Short exercise:
Copy each line in the data that includes the word "with".

Source data:
****************************************
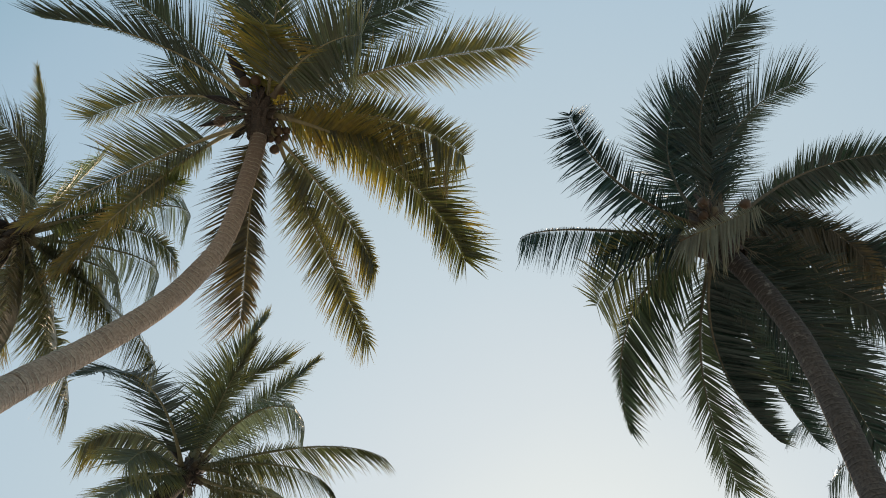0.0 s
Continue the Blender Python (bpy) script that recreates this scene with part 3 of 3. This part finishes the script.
frond(back, -40.6, 13.1, 3.69, -4.4, 80.8, 1.26, leaf=0.85, gap=0.036, broad=1.1, stalk='olive', start=0.13, sides=(1.15, 0.5), hang=0.7, fold=(45, 20), leaf_kind='skylit', at=(0.08, 0.10, -0.07))
frond(back, -4.3, -2.5, 3.17, -52.4, 58.6, 1.24, leaf=0.85, gap=0.024, broad=1.3, stalk='olive', start=0.13, at=(-0.02, 0.04, -0.05))
frond(back, 16.0, -26.7, 3.21, -64.2, 31.8, 1.23, leaf=0.85, gap=0.024, broad=1.3, stalk='olive', start=0.13, at=(-0.03, -0.01, 0.01))
frond(back, -5.3, -43.5, 3.74, -21.4, 28.4, 1.24, leaf=0.85, gap=0.024, broad=1.3, stalk='tan', start=0.13, leaf_kind='dry', at=(-0.05, -0.00, -0.02))
frond(back, 79.1, 17.3, 3.38, -4.5, 6.3, 1.3, leaf=0.85, gap=0.026, broad=1.3, stalk='tan', start=0.13, rib=1.9, leaf_kind='tipped', at=(-0.04, -0.02, 0.02))
frond(back, 37.0, -11.5, 3.73, -72.3, 46.6, 1.21, leaf=0.85, gap=0.024, broad=1.3, stalk='olive', start=0.13, at=(-0.02, -0.03, 0.05))
frond(back, 131.5, 28.5, 3.49, 27.8, 21.5, 1.3, leaf=0.85, gap=0.024, broad=1.05, stalk='olive', start=0.13, leaf_kind='rust', hang=0.4, at=(0.00, 0.00, 0.00))
frond(back, -171.2, 55.5, 2.6, -12.2, 25, 1.35, leaf=0.85, gap=0.034, broad=1.05, stalk='olive', start=0.13, leaf_kind='fresh', at=(-0.04, 0.02, -0.05))
frond(back, -59.2, 21.6, 3.51, 36.2, 76.7, 1.19, leaf=0.85, gap=0.026, broad=1.15, stalk='olive', start=0.13, leaf_kind='tipped', hang=0.25, sides=(0.9, 0.7), close=0.6, tail=2.0, at=(0.03, 0.04, -0.03))
frond(back, -159.0, 77.6, 3.16, -6.0, 11.2, 1.33, leaf=0.85, gap=0.028, broad=1.05, stalk='olive', start=0.13, leaf_kind='pale', at=(-0.05, -0.01, -0.02))
frond(back, 124.7, 22.9, 3.14, -7.5, 5.4, 1.31, leaf=0.85, gap=0.024, broad=1.3, stalk='olive', start=0.13, at=(0.07, 0.02, 0.03))
frond(back, -24.6, 2.5, 3.17, -35.5, 71.5, 1.31, leaf=0.85, gap=0.028, broad=1.05, stalk='olive', start=0.13, leaf_kind='skylit', at=(0.04, 0.09, -0.09))
frond(back, -58.6, 11.7, 3.27, -11.7, 39.5, 1.3, leaf=0.7, gap=0.028, broad=1.15, stalk='olive', start=0.13, leaf_kind='pale', close=0.6, hang=0.3)
frond(back, -11.2, -8.7, 4.25, -23.9, 45.3, 1.30, leaf=0.7, gap=0.027, broad=1.1, stalk='olive', start=0.13, leaf_kind='tipped', hang=0.5, fold=35)
frond(back, 200, -72, 0.95, 0, 10, 1.2, leaf=0.15, gap=0.022, broad=1.1, stalk='tan', start=0.1, leaf_kind='straw', close=0.5, hang=0.8, rib=0.5, at=(-0.06, 0.04, -0.10))
frond(back, 110, -76, 0.8, 0, 8, 1.2, leaf=0.13, gap=0.022, broad=1.1, stalk='tan', start=0.1, leaf_kind='straw', close=0.5, hang=0.8, rib=0.5, at=(-0.02, 0.06, -0.10))

young = palm((0.80, 8.55, 11.35), [(0.79, 8.55, 11.33), (0.74, 8.48, 10.9), (0.68, 8.40, 10.2), (0.6, 8.3, 8.5), (0.5, 8.25, 5.0), (0.45, 8.2, -0.1)],
             0.16, "coconut palm with upright feathery green fronds", BARK_GREY, "fresh")
frond(young, -151.8, 63.7, 3.96, 48.1, -2.8, 1.30, leaf=0.82, broad=1.15, stalk='olive', start=0.13, sides=(0.55, 1.0), near=(1.0, 1.3), spread=1.0, hang=0.15, close=0.35, fold=10, gap=0.026, leaf_kind='tipped', end=0.7, at=(-0.05, 0.04, -0.04))
frond(young, -122.1, 35.1, 2.75, 23.2, 56.4, 1.3, leaf=0.82, broad=1.15, stalk='olive', start=0.13, sides=(0.7, 0.6), spread=0.7, close=0.4, gap=0.026, at=(0.00, 0.00, 0.00))
frond(young, -91.8, 69.9, 3.80, 26.5, 4.9, 1.31, leaf=0.82, broad=1.15, stalk='olive', start=0.13, sides=(0.8, 0.7), spread=0.9, close=0.35, leaf_kind='tipped', fold=10, gap=0.026, end=0.7, at=(0.08, 0.02, -0.03))
frond(young, -103.6, 31.0, 3.80, 53.7, 105.4, 1.03, leaf=0.75, broad=1.15, stalk='olive', start=0.13, sides=(1.0, 0.9), hang=0.7, fold=30, leaf_kind='skylit', gap=0.026, at=(0.03, 0.02, -0.02))
frond(young, -56.2, 22.4, 4.05, -9.8, 72.6, 1.22, leaf=0.82, broad=1.15, stalk='olive', start=0.13, sides=(0.9, 0.12), spread=0.9, close=0.45, gap=0.026, near=(1.0, 4.0), at=(-0.05, 0.01, 0.01))
frond(young, -53.4, 13.2, 3.36, -5.4, 72.1, 1.17, leaf=0.82, broad=1.15, stalk='olive', start=0.13, sides=(0.9, 0.12), close=0.45, gap=0.026, near=(1.0, 4.0), at=(-0.08, 0.00, 0.02))
frond(young, -51.1, -4.8, 2.82, 23.0, 65.8, 1.15, leaf=0.82, broad=1.15, stalk='olive', start=0.13, gap=0.026, at=(-0.09, -0.02, 0.06))
frond(young, -12.7, -1.6, 3.87, -31.3, 59.8, 1.21, leaf=0.82, broad=1.15, stalk='olive', start=0.13, gap=0.026, at=(-0.04, 0.01, 0.01))
frond(young, -139.2, 2.5, 3.82, 6.1, 79.4, 1.08, leaf=0.9, broad=1.3, stalk='olive', start=0.13, leaf_kind='green', sides=(0.95, 0.95), gap=0.028, fold=-5, hang=0.15, at=(-0.01, 0.07, -0.10))
frond(young, 161.0, 38.6, 3.01, -61.0, 49.2, 1.39, leaf=0.82, broad=1.3, stalk='olive', start=0.13, sides=(0.4, 1.1), hang=0.6, gap=0.024, at=(-0.01, 0.03, -0.03))
frond(young, 235.4, -51.6, 3.23, 10.2, 21.0, 1.29, leaf=0.82, broad=1.3, stalk='olive', start=0.13, sides=(0.7, 0.7), gap=0.024, at=(0.02, 0.03, -0.05))
frond(young, 75.3, 16.2, 3.73, -10.1, -8.4, 1.28, leaf=0.82, broad=1.15, stalk='olive', start=0.13, gap=0.026, at=(0.05, -0.05, 0.08))
frond(young, -37.0, -13.3, 3.70, -65.9, 49.4, 1.29, leaf=0.82, broad=1.15, stalk='olive', start=0.13, gap=0.026, at=(0.00, 0.02, -0.02))
frond(young, 210.5, -11.7, 2.52, 54.6, 66.1, 0.82, leaf=0.82, broad=1.15, stalk='olive', start=0.13, gap=0.024, at=(0.06, 0.12, -0.20))
frond(young, -150.0, 55.6, 2.78, 102.3, 16.1, 1.30, leaf=0.82, broad=1.15, stalk='olive', start=0.13, sides=(0.5, 1.0), leaf_kind='tipped', close=0.5, hang=0.2, gap=0.026)

far = palm((10.00, -1.04, 13.91), [(10.00, -1.03, 13.9), (10.05, -0.95, 13.4), (10.3, -0.9, 11.0), (10.6, -0.8, 6.0), (10.7, -0.7, -0.1)],
           0.16, "distant coconut palm behind the leaning one", BARK_GREY, "green")
frond(far, 141.2, 17.2, 3.66, 11.0, 86.1, 1.37, leaf=0.5, stalk='olive', hang=0.7, gap=0.03, broad=1.0, at=(0.00, 0.05, -0.01))
frond(far, 146.3, -2.8, 3.11, -25.5, 54.9, 1.06, leaf=0.75, stalk='olive', gap=0.03, broad=1.0, at=(0.06, -0.03, -0.08))
frond(far, 183.5, 26.4, 2.60, -20.4, 87.3, 1.17, leaf=0.75, stalk='olive', gap=0.03, broad=1.0, at=(0.04, 0.00, -0.04))
frond(far, 59.1, -24.3, 3.09, 120.3, 33.0, 1.21, leaf=0.75, stalk='olive', gap=0.03, broad=1.0, at=(0.00, -0.03, 0.01))
frond(far, -62.2, 51.2, 3.50, 0.1, 18.5, 1.35, leaf=0.75, stalk='olive', gap=0.03, broad=1.0, at=(0.07, -0.04, -0.10))
frond(far, -25.0, 28.9, 3.41, 14.2, 20.6, 1.34, leaf=0.75, stalk='olive', gap=0.03, broad=1.0, at=(0.04, 0.08, -0.04))

# ---- hearts of the crowns, fruit and dry flower parts ----
for p, rad, high in ((tall, 0.165, 0.5), (dark, 0.15, 0.5), (back, 0.115, 0.45), (young, 0.15, 0.5), (far, 0.15, 0.5)):
    crown_heart(p, rad, high)
coconut(tall, -0.25, 0.48, -0.34, 0.09, 0.2)
coconut(tall, -0.42, -0.17, -0.16, 0.085)
coconut(tall, -0.33, -0.30, -0.12, 0.08)
coconut(tall, 0.0, -0.46, -0.06, 0.085)
for x, y, z, s in ((0.40, 0.02, -0.02, 0.07), (0.48, -0.06, 0.02, 0.065), (0.50, 0.10, -0.05, 0.07), (0.42, 0.16, -0.14, 0.06), (0.55, 0.0, -0.06, 0.055), (0.58, 0.22, -0.16, 0.075)):
    coconut(tall, x, y, z, s)
spathe(tall, 200, -5, 0.55, 0.085, 0.42, -0.10)
spathe(tall, 118, -25, 0.7, 0.05, 0.3, -0.1)
spathe(tall, 150, -10, 0.55, 0.06, 0.3, -0.1)
spathe(tall, 80, -45, 0.5, 0.05, 0.25, -0.15)
for h, l in ((130, -20), (30, -15), (60, -40), (-60, -5), (100, -50)):
    flower_stalk(tall, h, l, 1.0, 18, -0.12)
for x, y, z, s in ((-0.42, -0.12, -0.05, 0.08), (-0.28, -0.01, -0.06, 0.07), (-0.03, -0.52, -0.02, 0.075)):
    coconut(dark, x, y, z, s)
for h, l in ((120, -10), (200, 10), (60, -20), (-20, 0)):
    flower_stalk(dark, h, l, 1.0, 16, -0.1)
for h, l, size in ((150, -35, 0.75), (135, -60, 0.95), (165, -25, 0.5), (92, -20, 0.95), (70, -20, 0.95), (40, 0, 0.9), (110, -50, 0.7), (20, -5, 0.6)):
    spathe(back, h, l, size, rng.uniform(0.07, 0.09), rng.uniform(0.10, 0.18), rng.uniform(-0.15, -0.02))
for h, l in ((100, -50), (40, -40), (-30, -30), (150, -40)):
    flower_stalk(back, h, l, 0.9, 18, -0.1, "tan")
for h, l in ((180, 0), (-30, 5), (80, -30), (-90, 10)):
    flower_stalk(young, h, l, 0.9, 18, -0.05)
for h, l in ((160, -10), (200, 5), (60, -30)):
    spathe(young, h, l, 0.7, 0.06, 0.2, -0.05)
for p, turns in ((tall, (20, 75, 140, 195, 250, 310)), (dark, (100, 160, 215, 250, 300, 350)), (back, (10, 60, 110, 160, 230, 290)), (young, (30, 120, 190, 260, 330)), (far, (60, 180, 300))):
    for a in turns:
        leaf_stump(p, a, rng.uniform(-5, 30), rng.uniform(0.2, 0.36))
for p, n, reach in ((tall, 60, 0.5), (dark, 70, 0.5), (back, 36, 0.6), (young, 70, 0.5), (far, 30, 0.4)):
    hanging_fibre(p, n, reach)
for h, l, size, turn in ((171, -22, 0.82, -16), (177, -19, 0.71, -7), (164, -24, 0.74, 2)):
    loose_leaflet(tall, (-0.90, 2.21, 0.07), h, l, size, turn)
dry_clump(tall, (-2.54, -3.02, 1.19), 0.31)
****************************************
Reply to the exercise:
Continue the Blender Python (bpy) script that recreates this scene with part 3 of 3. This part finishes the script.
             0.16, "coconut palm with upright feathery green fronds", BARK_GREY, "fresh")